Segurança alimentar global
Para Angela Merkel, presidente do Júri “o acesso a uma alimentação de elevada qualidade nutricional é de importância vital para todos. As alterações climáticas, e o aquecimento global que daí resulta, provocaram um aumento de fenómenos climáticos extremos e põem em perigo a segurança alimentar global. Esta situação implica um desafio adicional a todos os que se dedicam ao sector agrícola. Os vencedores deste ano demonstraram, de forma exemplar, como, na prática, os sistemas alimentares sustentáveis podem contribuir para a resiliência climática”.
A alimentação é fundamental para os Objectivos de Desenvolvimento Sustentável (ODS), a agenda de desenvolvimento das Nações Unidas para o século XXI. O segundo dos 17 ODS tem como objectivo “erradicar a fome, alcançar a segurança alimentar, melhorar a nutrição e promover a agricultura sustentável.” Para atingir este objectivo até à data prevista de 2030, é necessária colaboração internacional, com vista à transformação sustentável do sistema alimentar e agrícola a nível global.
Prémio de 1 M€
Os três vencedores do prémio, que partilharão em partes iguais o montante de um milhão de euros, estão comprometidos em utilizar este financiamento para promover os seus esforços ou apoiar outros projectos de agricultura sustentável.
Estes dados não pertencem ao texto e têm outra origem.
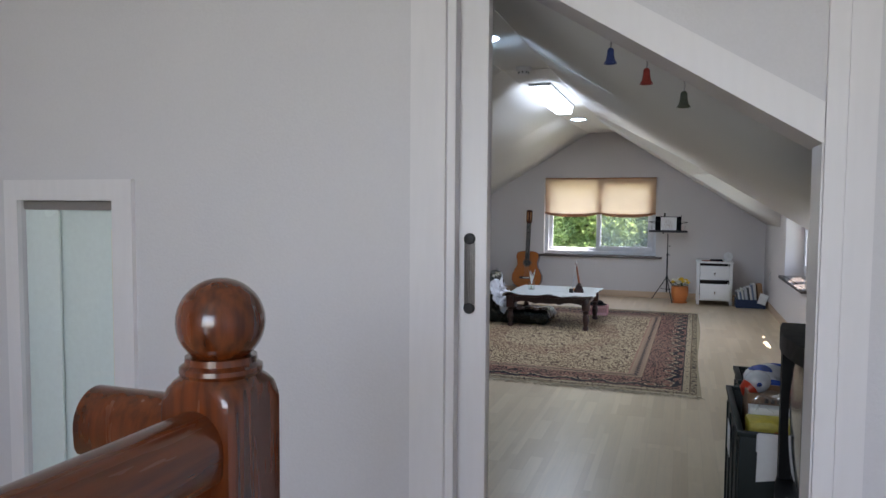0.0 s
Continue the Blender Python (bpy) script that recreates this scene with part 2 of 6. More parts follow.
def box(bm, x0, x1, y0, y1, z0, z1, bevel=0.0, segs=2, m=None):
    g = bmesh.ops.create_cube(bm, size=1.0)["verts"]
    for v in g:
        v.co = Vector(((x0 + x1) / 2 + v.co.x * (x1 - x0), (y0 + y1) / 2 + v.co.y * (y1 - y0), (z0 + z1) / 2 + v.co.z * (z1 - z0)))
        if m is not None:
            v.co = m @ v.co
    if bevel:
        edges = {e for v in g for e in v.link_edges}
        bmesh.ops.bevel(bm, geom=list(edges), offset=bevel, segments=segs, profile=0.5, affect="EDGES")
    return bm


def prism(bm, poly, a, b, axis="y", m=None):
    """Extrude a polygon, given in the two other axes, from a to b along the axis."""
    def at(p, s):
        q = {"x": (s, p[0], p[1]), "y": (p[0], s, p[1]), "z": (p[0], p[1], s)}[axis]
        q = Vector(q)
        return m @ q if m is not None else q
    lo = [bm.verts.new(at(p, a)) for p in poly]
    hi = [bm.verts.new(at(p, b)) for p in poly]
    bm.faces.new(lo)
    bm.faces.new(hi[::-1])
    k = len(poly)
    for i in range(k):
        bm.faces.new((lo[i], hi[i], hi[(i + 1) % k], lo[(i + 1) % k]))
    return bm


def lathe(bm, profile, seg=24, at=(0, 0, 0), m=None):
    """Turn a profile of (radius, height) about the vertical axis."""
    rings = []
    for r, z in profile:
        ring = []
        for i in range(seg):
            a = 2 * math.pi * i / seg
            q = Vector((at[0] + r * math.cos(a), at[1] + r * math.sin(a), at[2] + z))
            ring.append(bm.verts.new(m @ q if m is not None else q))
        rings.append(ring)
    for u, v in zip(rings, rings[1:]):
        for i in range(seg):
            j = (i + 1) % seg
            bm.faces.new((u[i], u[j], v[j], v[i]))
    bm.faces.new(rings[0][::-1])
    bm.faces.new(rings[-1])
    return bm


def tube(bm, pts, r, seg=10, m=None, flat=1.0):
    """A round bar along points; r is one radius or one for each point."""
    pts = [Vector(p) for p in pts]
    rad = r if isinstance(r, (list, tuple)) else [r] * len(pts)
    rings, side = [], None
    for i, p in enumerate(pts):
        d = (pts[min(i + 1, len(pts) - 1)] - pts[max(i - 1, 0)]).normalized()
        if side is None:
            side = d.orthogonal().normalized()
        side = (side - d * side.dot(d)).normalized()
        up = d.cross(side)
        ring = []
        for k in range(seg):
            a = 2 * math.pi * k / seg
            q = p + side * math.cos(a) * rad[i] + up * math.sin(a) * rad[i] * flat
            ring.append(bm.verts.new(m @ q if m is not None else q))
        rings.append(ring)
    for u, v in zip(rings, rings[1:]):
        for i in range(seg):
            j = (i + 1) % seg
            bm.faces.new((u[i], u[j], v[j], v[i]))
    bm.faces.new(rings[0][::-1])
    bm.faces.new(rings[-1])
    return bm


def sheet(bm, nu, nv, f, thick=0.0):
    """A cloth-like sheet: f(u, v) gives the place for u, v in 0..1."""
    g = [[bm.verts.new(f(i / nu, j / nv)) for j in range(nv + 1)] for i in range(nu + 1)]
    faces = [bm.faces.new((g[i][j], g[i + 1][j], g[i + 1][j + 1], g[i][j + 1])) for i in range(nu) for j in range(nv)]
    if thick:
        bmesh.ops.recalc_face_normals(bm, faces=faces)
        bmesh.ops.solidify(bm, geom=faces, thickness=thick)
    return bm


def arc(cx, cy, r, a0, a1, n):
    return [(cx + r * math.cos(radians(a0 + (a1 - a0) * i / n)), cy + r * math.sin(radians(a0 + (a1 - a0) * i / n))) for i in range(n + 1)]


B = bmesh.new

# ---- plan: gable room from y = 2.19 to 10.29, landing south of it ----
YN, YF = 2.19, 10.29
XL0, XL1, XR = -2.25, -2.17, 2.15
ZL, ZR, ZT = 1.06, 1.035, 2.222
RL, RR = -0.154, 0.195
SLOPE = (ZT - ZR) / (XR - RR)
D0, D1, D2, D3 = 6.77, 7.60, 7.98, 8.856       # dormer: near cheek, flat top, far cheek
DX = 1.177
DZ = ZT - SLOPE * (DX - RR)


def left_x(z):
    return XL0 + (XL1 - XL0) * z / ZL


def slope_right(x):
    return ZT - SLOPE * (x - RR)


def slope_left(x):
    return ZL + (ZT - ZL) * (x - XL1) / (RL - XL1)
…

António Feijó, presidente do conselho de administração da Fundação Calouste Gulbenkian, afirma: “queremos distinguir os vencedores deste prémio pelo seu trabalho pioneiro no domínio da agricultura sustentável e pelas soluções inovadoras para a segurança alimentar, resiliência face às alterações climáticas e protecção dos ecossistemas a nível global. Cada um dos premiados demonstrou um grande empenho na transformação das práticas agrícolas, provando que os modelos sustentáveis podem prosperar em ambientes desafiantes e diversos. O seu trabalho demonstra os benefícios da agricultura sustentável para as comunidades e para o planeta. Acreditamos que as suas histórias irão inspirar outros a implementar abordagens semelhantes noutras regiões do mundo e a construir um futuro sustentável para todos”.
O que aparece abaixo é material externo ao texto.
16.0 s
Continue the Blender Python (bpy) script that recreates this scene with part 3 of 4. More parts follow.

O Prémio Gulbenkian para a Humanidade é uma iniciativa da Fundação Calouste Gulbenkian e distingue indivíduos e organizações que contribuem com o seu exemplo e liderança para enfrentar o maior desafio actual da humanidade: as alterações climáticas e destruição da natureza. No valor de um milhão de euros, distingue contribuições excepcionais para a acção climática e soluções que inspiram esperança e novas possibilidades.
Este é o quinto ano em que o prémio é atribuído. Em 2020, foi atribuído a Greta Thunberg; em 2021, foi entregue ao Pacto Global de Autarcas para o Clima e a Energia; em 2022, foi atribuído conjuntamente ao Painel Intergovernamental sobre as Alterações Climáticas (IPCC) e à Plataforma Intergovernamental Científica e Política sobre a Biodiversidade e os Serviços dos Ecossistemas (IPBES); e, em 2023, conjuntamente a Bandi “Apai Janggut”, líder comunitário tradicional da Indonésia, Cécile Bibiane Ndjebet, ativista e agrónoma dos Camarões, e Lélia Wanick Salgado, ambientalista, designer e cenógrafa do Brasil. O Prémio foi utilizado ao longo dos últimos cinco anos para ajudar as comunidades que enfrentam os impactos mais graves das alterações climáticas e para alargar o trabalho dos vencedores na sua mitigação, nomeadamente através da recuperação de ecossistemas vitais e do apoio a projectos de transição energética e resiliência climática.
Vão receber o Prémio, no Grande Auditório da Fundação Calouste Gulbenkian, Vijay Kumar, vice-presidente executivo da RySS e Conselheiro do Governo de Andhra Pradesh, Departamento de Agricultura e Cooperação (Índia), e Nagendramma Nettem, Agricultora pioneira e mentora da Andhra Pradesh (pelo APCNF); Rattan Lal, Professor de Ciência dos Solos ; Helmy Abouleish, director-executivo da SEKEM, e Naglaa Ahmed, directora-executiva de Projectos da EBDA (por SEKEM).